As I knew he would, Rocketstar came to my "Why I Believe In God" post with a skeptic's eye. In his comment, he says:
If everyone’s God was like yours Ken (just a basic higher power, creator of the universe and everything in it with no other detailed plan or rules to live by [correct me if I misstated that]) I may not even be an atheist (the conversion may have never happened) if that is what humans believed God was.
Some humans-actually, many humans--do believe in a god/higher being/power/what have you with these characteristics. Native Americans believe an animating force lurks within everything. There's no 'detailed plan' from the spirits on The Right Way To Live, although a person might, on his own or through his shaman, seek advice from them. That advice, from what I've read, is geared towards living in harmony with the life, the universe and everything.
Buddhists don't have a god. Their 'god' is a man who just happened to 'wake up' one day. He said anyone can 'wake up' like he did, and while there are many theories on how to go about 'waking up', you don't see Buddhists killing each other over them. Pretty much everybody in that philosophical tradition (you can't very well call it a 'religion' does agree (though they'll perhaps word it differently) that 'waking up' entails living in harmony with life, the universe and everything.
Hindus have scads and scads of gods and goddesses--in some traditions. There's also a very detailed set of rules for right living (called 'dharma', which translates, loosely, as 'duty'). But that set of rules is very widely interpreted...and some Hindus are atheists.
The first vice-president of India, Sarvepalli Radhakrishnan, once said "Hinduism is not just a faith. It is the union of reason and intuition that can not be defined but is only to be experienced." Their concept of divinity permeates all living beings, and therefore their rules for right living can be said to allow one to live in harmony, with life, the universe and everything.
I can go on. If you're pagan, Wiccan, or a New Ager, living in harmony with life, the universe and everything is the central tenet of your belief system. Even in the Sufic tradition of Islam (and Islam itself is, for my money, the most rigid and unbending of faiths), sharia law is only the external manifestation of a largely internal process towards divine unity. Christianity also concerns itself with divine unity: the sermons of Jesus are chock-full of allusions to it.
People describe their belief systems with different words and occasionally they take differing approaches. You'll hear references to One God, many gods, or no god, for example, and that in and of itself seems to be an insurmountable difference...especially since so many people are willing to kill over it.

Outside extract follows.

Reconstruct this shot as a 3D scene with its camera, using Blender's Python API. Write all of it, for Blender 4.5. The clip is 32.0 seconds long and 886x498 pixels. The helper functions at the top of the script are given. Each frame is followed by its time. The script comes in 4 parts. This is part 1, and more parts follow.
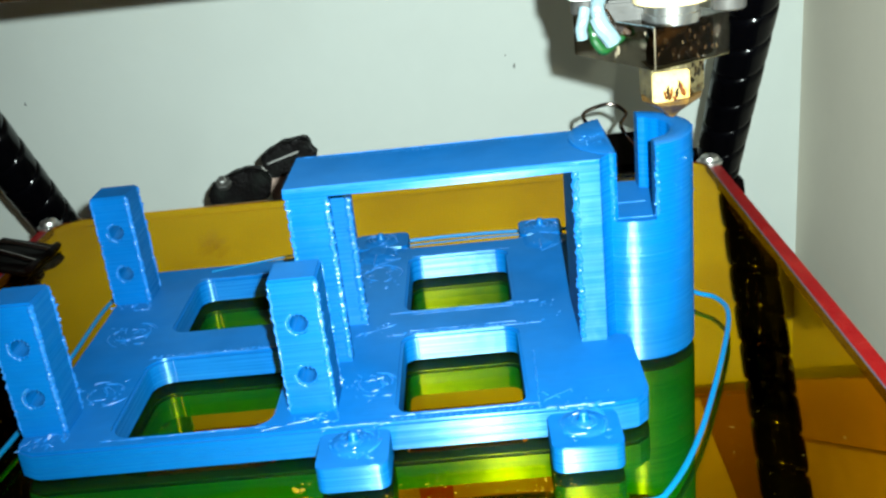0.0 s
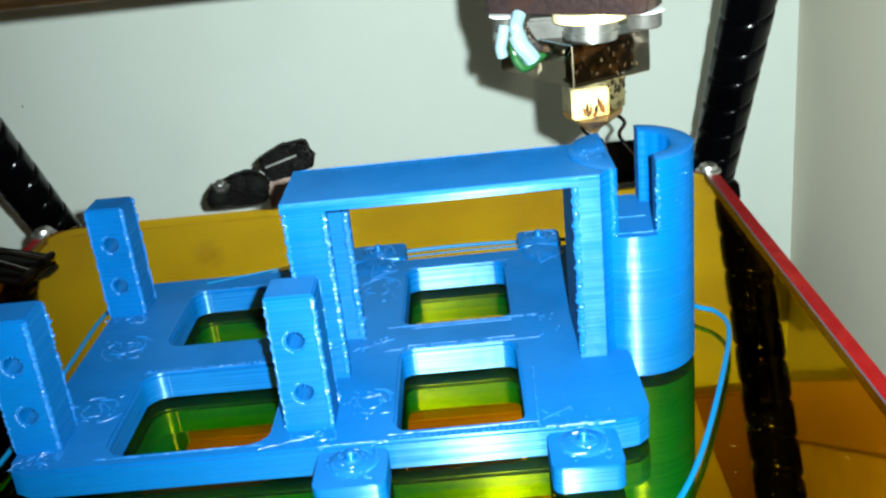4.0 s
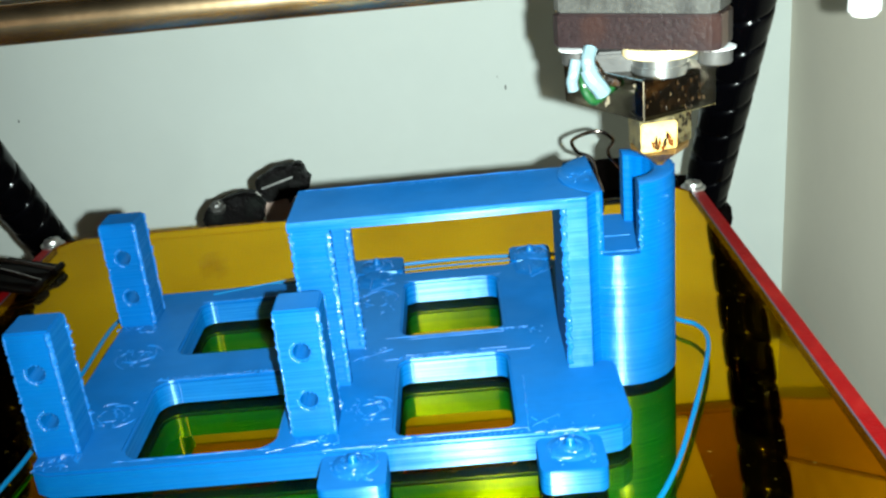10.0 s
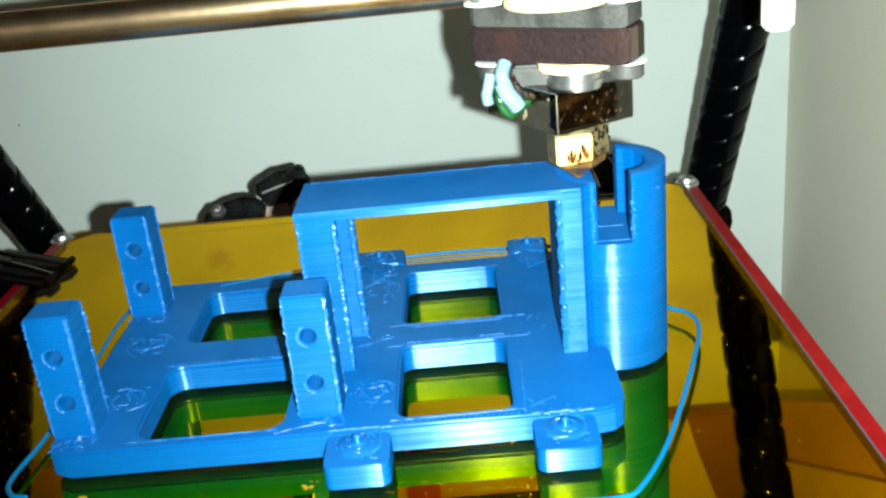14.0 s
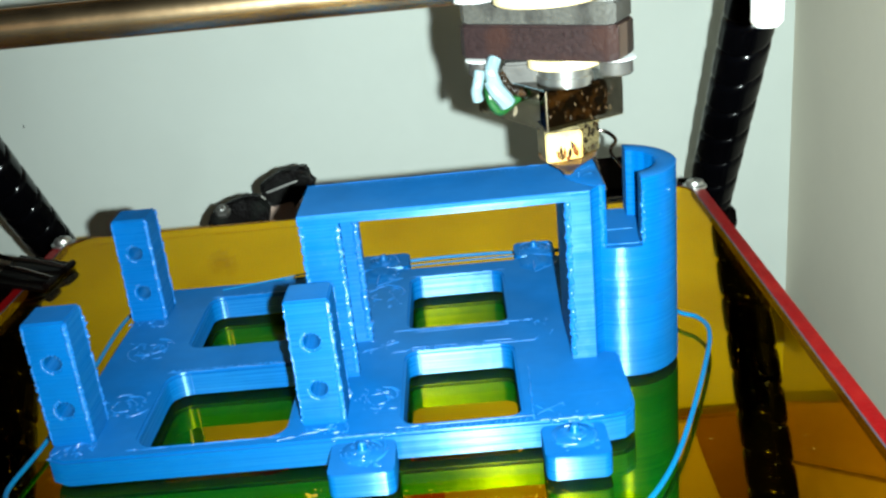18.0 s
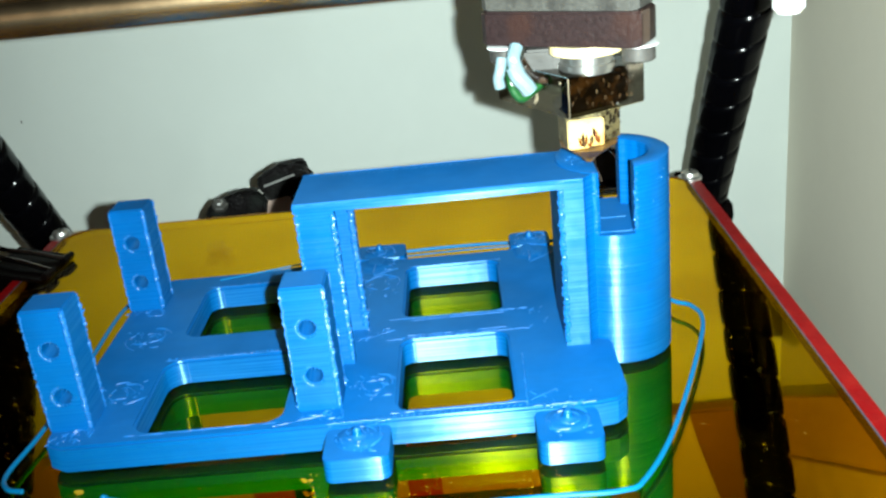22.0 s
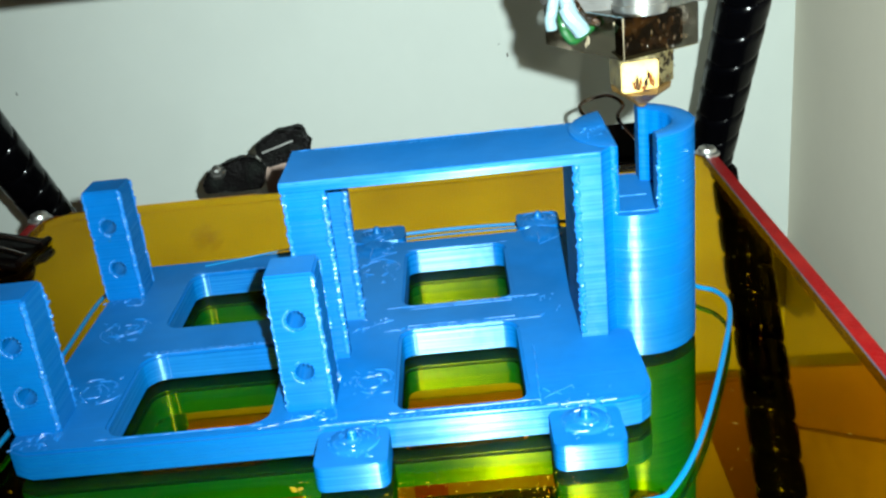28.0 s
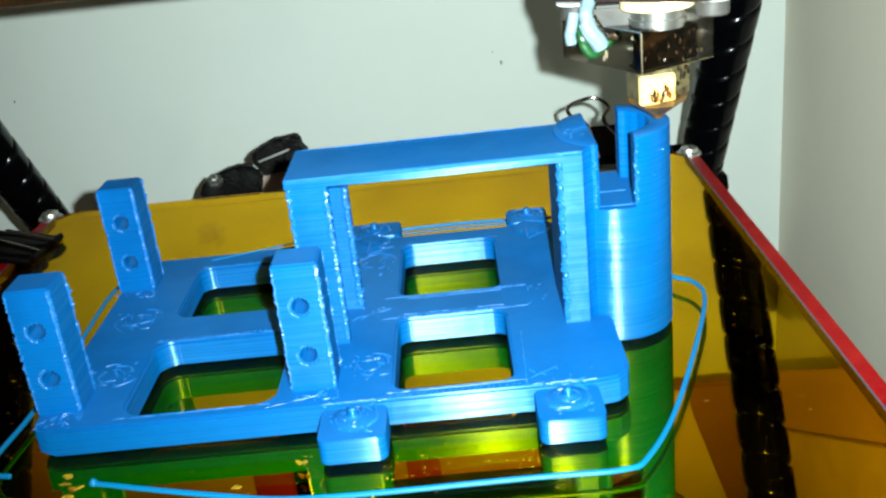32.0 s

But the end goal of any belief system, be it religious or scientific, is knowledge. I myself believe that the division between scientific and religious thought will eventually melt away as science learns more about the smallest unifying components and energies in 'life, the universe and everything' and religion comes to realize and accept that it is merely one way of stating truth. (That latter might take a while: one detestable trait of humanity is the seemingly bottomless need to feel superior...and sole ownership of the One True Path to the Divine is a great way to feel
superior.)
I rejected Christianity as a faith when I realized one day that people all over the world, no matter what religious (or irreligious) tradition they live by, tend overwhelmingly towards the assumption that their own tradition has it right and everyone else is wrong. In other words, Christianity was suddenly reduced in my mind from the one true path to a he said/she said squabble. On the heels of that realization, I quickly came to another: that there was no way to prove any faith correct and any other wrong. Even a direct appearance by God Itself wouldn't cut it. Because no matter what this God-figure did, there would be many people determined to believe that (a) it was the work of the Devil or (b) it wasn't divine intervention at all but only some aspect of science in action we didn't understand yet. That divine action and science in action can be the same thing is something that never seems to occur to people.
So, armed with those insights, I embarked on a quick tour of world faiths. I didn't submerge myself in any of them: I was only looking for similarities. The above is what I came up with: pretty much every faith going has a stake in unity with the Divine. Pretty ironic, when you think about how divisive religious faith is.
I've come to a point where I'm usually able to discard all the dross and ritual in any faith you throw at me and discern an underlying sense and sensibility. I believe very much that, as Stephen Gaskin put it, "Religions only look different if you get them from a retailer. If you go to a wholesaler, you'll find they're all the same."
I don't accept religion from retailers. All sales are final and there's no warranty.
But wholesale? What I call "God" you might call "Unified Field Theory" or "Nature" or "Life, the Universe and Everything"...or you might not call it anything at all. That's fine. The God I believe in doesn't have the human need to be worshiped. Neither does it have the human need to judge. It's nothing less and nothing more than an animating force.
This may strike people as an impersonal God. I don't see it that way, not when we're all (in my belief) part if it. In Neale Donald Walsch's terms, we are all "co-creators" trying to experience the "next greatest version of the grandest vision" ever we had about Who We Are. Which is as close to a working meaning of life as I've ever seen.
Thoughts, opinions, protests?
1 comment:
I like the retailer notion, retailers are more interested in taking your money than providing you with a great product which is secondary to them. Kep it at the wholesale level and nobody 'owns' it and it makes it harder to pervert for ones own purposes.